• Data extract:
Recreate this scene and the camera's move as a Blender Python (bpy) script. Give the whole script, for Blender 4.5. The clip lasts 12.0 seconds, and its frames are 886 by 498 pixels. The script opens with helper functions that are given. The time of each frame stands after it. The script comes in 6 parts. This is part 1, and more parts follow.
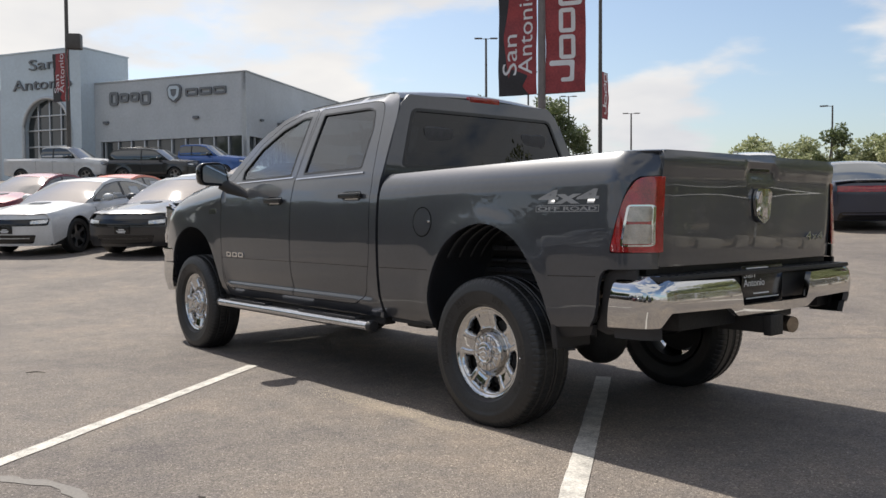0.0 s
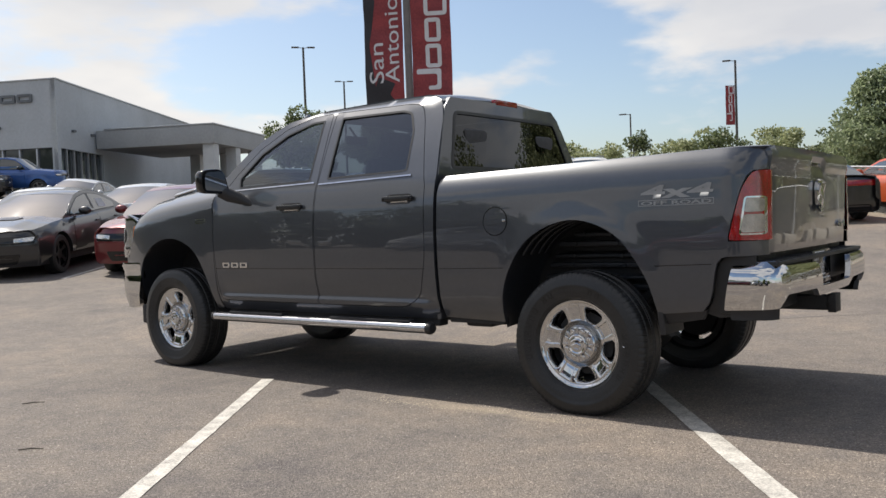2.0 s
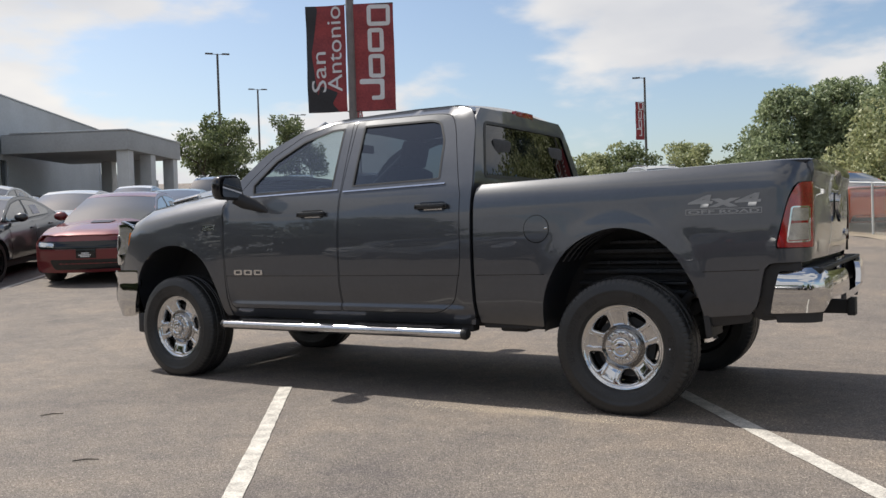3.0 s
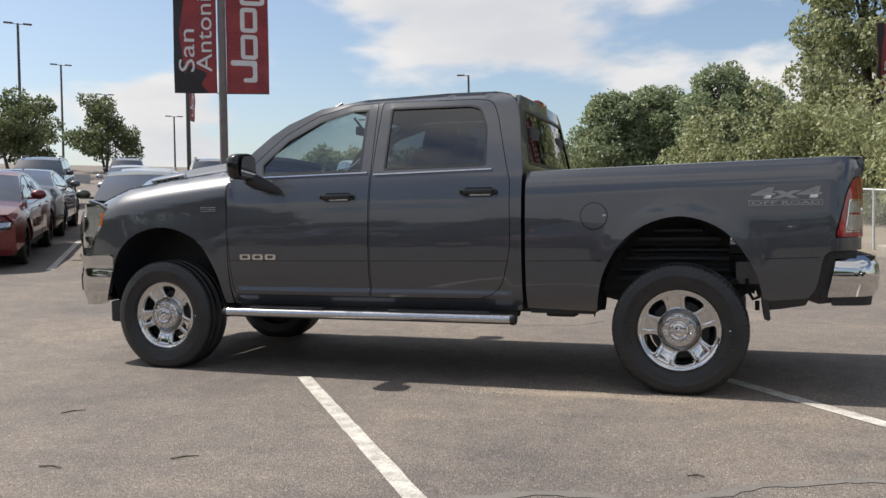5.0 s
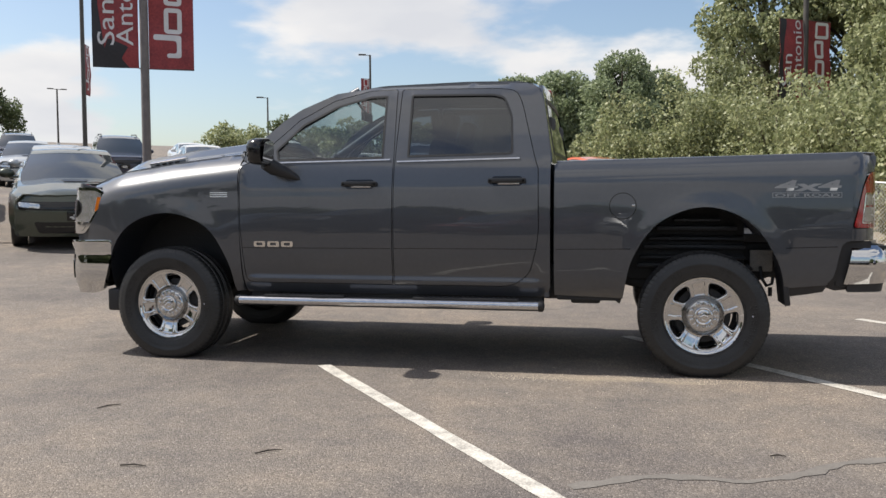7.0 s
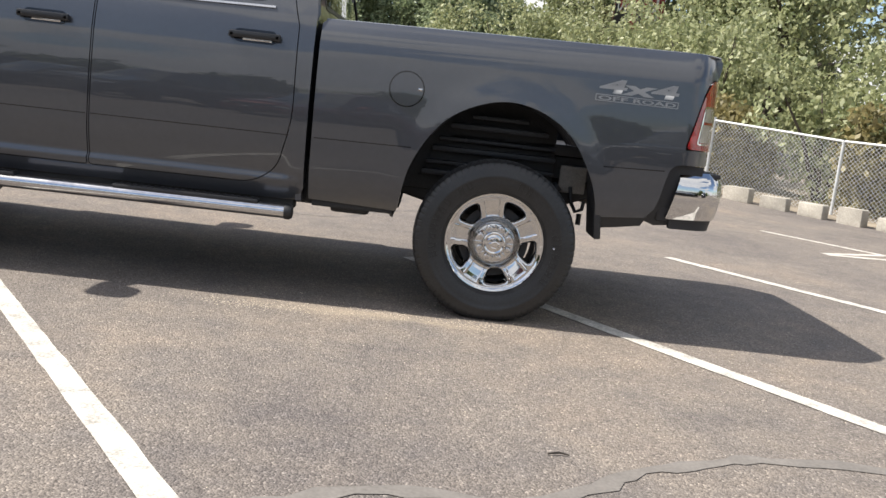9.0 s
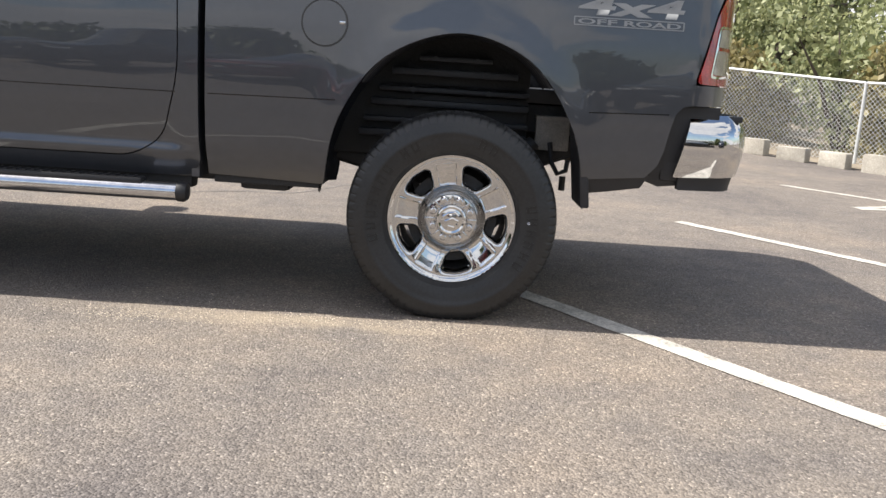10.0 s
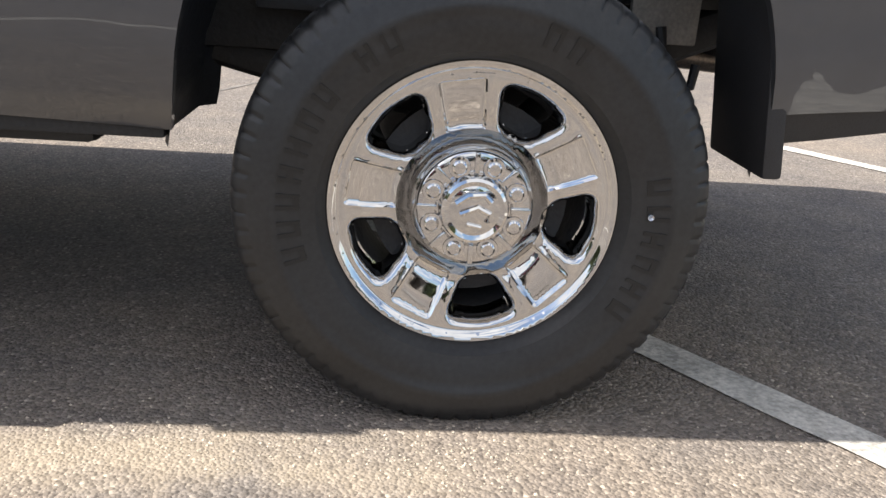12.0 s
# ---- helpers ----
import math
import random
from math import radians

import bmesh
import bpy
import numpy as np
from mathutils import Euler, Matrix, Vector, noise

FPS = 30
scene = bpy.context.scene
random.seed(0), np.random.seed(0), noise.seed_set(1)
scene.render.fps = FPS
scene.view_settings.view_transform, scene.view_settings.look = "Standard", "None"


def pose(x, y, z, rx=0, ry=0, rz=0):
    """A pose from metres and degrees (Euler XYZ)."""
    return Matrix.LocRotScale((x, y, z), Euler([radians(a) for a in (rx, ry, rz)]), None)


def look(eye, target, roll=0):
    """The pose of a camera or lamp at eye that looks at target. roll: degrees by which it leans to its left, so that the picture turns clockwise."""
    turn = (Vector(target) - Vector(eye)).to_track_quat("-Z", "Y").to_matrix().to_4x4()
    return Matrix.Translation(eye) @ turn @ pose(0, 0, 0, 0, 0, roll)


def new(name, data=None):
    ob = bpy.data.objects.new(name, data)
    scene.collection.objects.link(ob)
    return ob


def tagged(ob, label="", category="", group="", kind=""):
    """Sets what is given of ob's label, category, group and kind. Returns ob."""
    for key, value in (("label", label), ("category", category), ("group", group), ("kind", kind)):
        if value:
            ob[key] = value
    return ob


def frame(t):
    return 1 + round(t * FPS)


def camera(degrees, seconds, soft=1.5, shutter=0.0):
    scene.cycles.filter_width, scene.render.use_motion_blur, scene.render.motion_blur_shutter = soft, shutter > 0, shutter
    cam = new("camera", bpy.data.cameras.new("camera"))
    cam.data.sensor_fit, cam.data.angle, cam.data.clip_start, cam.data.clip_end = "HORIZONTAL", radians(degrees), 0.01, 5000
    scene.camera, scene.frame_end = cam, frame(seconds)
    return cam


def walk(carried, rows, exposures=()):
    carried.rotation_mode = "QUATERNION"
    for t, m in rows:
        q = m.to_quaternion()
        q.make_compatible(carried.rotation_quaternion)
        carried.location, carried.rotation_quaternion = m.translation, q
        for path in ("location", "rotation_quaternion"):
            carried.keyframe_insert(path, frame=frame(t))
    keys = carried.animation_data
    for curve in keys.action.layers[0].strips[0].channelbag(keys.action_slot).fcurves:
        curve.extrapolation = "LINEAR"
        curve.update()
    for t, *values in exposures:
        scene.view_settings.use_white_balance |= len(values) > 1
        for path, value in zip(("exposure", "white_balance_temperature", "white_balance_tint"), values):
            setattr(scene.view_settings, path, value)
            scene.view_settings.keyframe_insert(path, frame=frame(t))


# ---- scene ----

• Task instructions: Pictures are to be left out; repeat all the remaining data exactly.

• Task result:
Recreate this scene and the camera's move as a Blender Python (bpy) script. Give the whole script, for Blender 4.5. The clip lasts 12.0 seconds, and its frames are 886 by 498 pixels. The script opens with helper functions that are given. The time of each frame stands after it. The script comes in 6 parts. This is part 1, and more parts follow.
0.0 s
2.0 s
3.0 s
5.0 s
7.0 s
9.0 s
10.0 s
12.0 s
# ---- helpers ----
import math
import random
from math import radians

import bmesh
import bpy
import numpy as np
from mathutils import Euler, Matrix, Vector, noise

FPS = 30
scene = bpy.context.scene
random.seed(0), np.random.seed(0), noise.seed_set(1)
scene.render.fps = FPS
scene.view_settings.view_transform, scene.view_settings.look = "Standard", "None"


def pose(x, y, z, rx=0, ry=0, rz=0):
    """A pose from metres and degrees (Euler XYZ)."""
    return Matrix.LocRotScale((x, y, z), Euler([radians(a) for a in (rx, ry, rz)]), None)


def look(eye, target, roll=0):
    """The pose of a camera or lamp at eye that looks at target. roll: degrees by which it leans to its left, so that the picture turns clockwise."""
    turn = (Vector(target) - Vector(eye)).to_track_quat("-Z", "Y").to_matrix().to_4x4()
    return Matrix.Translation(eye) @ turn @ pose(0, 0, 0, 0, 0, roll)


def new(name, data=None):
    ob = bpy.data.objects.new(name, data)
    scene.collection.objects.link(ob)
    return ob


def tagged(ob, label="", category="", group="", kind=""):
    """Sets what is given of ob's label, category, group and kind. Returns ob."""
    for key, value in (("label", label), ("category", category), ("group", group), ("kind", kind)):
        if value:
            ob[key] = value
    return ob


def frame(t):
    return 1 + round(t * FPS)


def camera(degrees, seconds, soft=1.5, shutter=0.0):
    scene.cycles.filter_width, scene.render.use_motion_blur, scene.render.motion_blur_shutter = soft, shutter > 0, shutter
    cam = new("camera", bpy.data.cameras.new("camera"))
    cam.data.sensor_fit, cam.data.angle, cam.data.clip_start, cam.data.clip_end = "HORIZONTAL", radians(degrees), 0.01, 5000
    scene.camera, scene.frame_end = cam, frame(seconds)
    return cam


def walk(carried, rows, exposures=()):
    carried.rotation_mode = "QUATERNION"
    for t, m in rows:
        q = m.to_quaternion()
        q.make_compatible(carried.rotation_quaternion)
        carried.location, carried.rotation_quaternion = m.translation, q
        for path in ("location", "rotation_quaternion"):
            carried.keyframe_insert(path, frame=frame(t))
    keys = carried.animation_data
    for curve in keys.action.layers[0].strips[0].channelbag(keys.action_slot).fcurves:
        curve.extrapolation = "LINEAR"
        curve.update()
    for t, *values in exposures:
        scene.view_settings.use_white_balance |= len(values) > 1
        for path, value in zip(("exposure", "white_balance_temperature", "white_balance_tint"), values):
            setattr(scene.view_settings, path, value)
            scene.view_settings.keyframe_insert(path, frame=frame(t))


# ---- scene ----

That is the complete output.